La realtà magnifica, la “perla” che si cela nelle varie geografie umane, è proprio questa: ogni uomo, ogni comunità, ogni Popolo è centro a se stesso; realtà con personalità e dinamismo proprio. È tale ritorno al centro sanamente inteso (niente a che vedere con egocentrismi, narcisismi o sciovinismi di sorta alcuna) che genera altrettanti sani criteri di relazione con gli altri “centri”, ai quali si dà e dai si quali riceve, senza ibridare la personalità propria. Ciò che rende le periferie marginali e frustrate è infatti il rinnegamento di se' stessi, coll'illusione di poter accelerare il ritmo di emancipazione camuffandosi all'interno di altri modelli culturali. L'unico risultato di tale tentativo? Analfabetismo etnico. È quanto colgono i Vescovi catalani quando affermano che: “Il nostro Popolo [e ogni Popolo] ha verificato che se abbandona la propria identità culturale, perde il nesso con la cultura umana […] L'universalismo non è mai stato interpretato in Catalogna come un processo riduzionista di sudditanza a una cultura egemone, ma come rinvigorimento di ogni cultura e come contributo responsabile a servizio dell'uomo” (Episcopato catalano, Radici cristiane della Catalogna, 1986).

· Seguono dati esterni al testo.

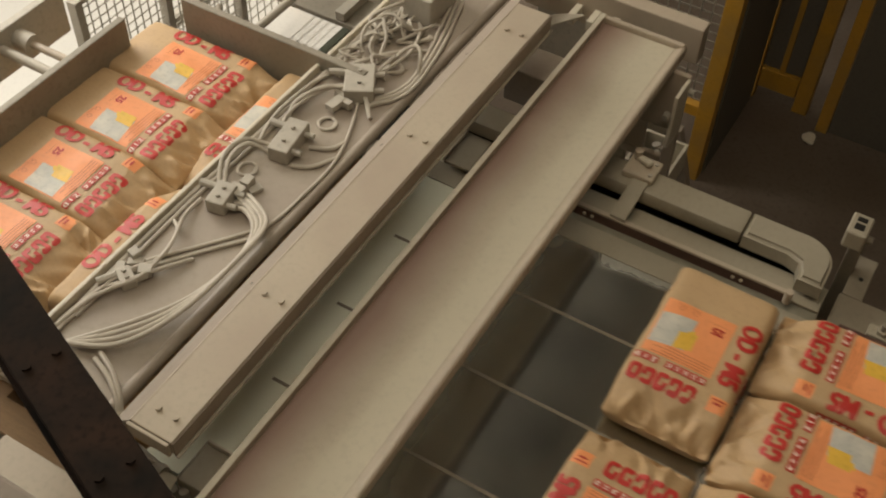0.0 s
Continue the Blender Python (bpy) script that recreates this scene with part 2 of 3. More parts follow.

Operare un processo di ritorno “al centro di se stessi” – da parte di ogni persona e Popolo - è l'obiettivo dell'autentica speranza, è diritto e dovere verso se stessi e verso gli altri.

Ma come diventare centro a se stessi? Volendolo; dunque mettendo in atto un graduale cambiamento di mentalità. Perché essere centro o periferia, l'abbiamo visto, è in primo luogo una questione mentale. E le risorse? Devono sorgere dal cuore della stessa periferia, ché, come visto, periferia non è. Gli aiuti esterni son certo utili, ma solo se funzionali al percorso in tema. Ottimizzare l'interazione con i Popoli in tal senso rispettosi e stimolanti, è cosa più che buona.

Una tentazione altamente devastante per le periferie, consiste nello stagnare in una lamentosa- piagnucolante passività, con la speranza che il centro, commosso, vada in suo soccorso. È una pia illusione radicata in quella stessa dipendenza mentale che la storia ha sedimentato nel cervello delle periferie. Solo un processo come sopra espresso potrà tramutare in “centro” la falsa percezione che i Popoli “periferici” hanno di se stessi. Il resto viene da se'.

È possibile tutto ciò in un mondo ove i pochi sedicenti Centri soggiogano le molte Periferie? Sì. Alcuni Popoli l'hanno già fatto, altri sono a buon punto; altri ancora si stanno immettendo in carreggiata. I venti contrari saranno forti. Le resistenze degli attuali centri non daranno tregua; ma al contempo fungeranno da utile cartina tornasole, secondo l'aforisma del Mahatma: “Prima ti ignorano, poi ti deridono, poi ti combattono. Poi vinci”.

                                                                                            Ignazio Cuncu Piano.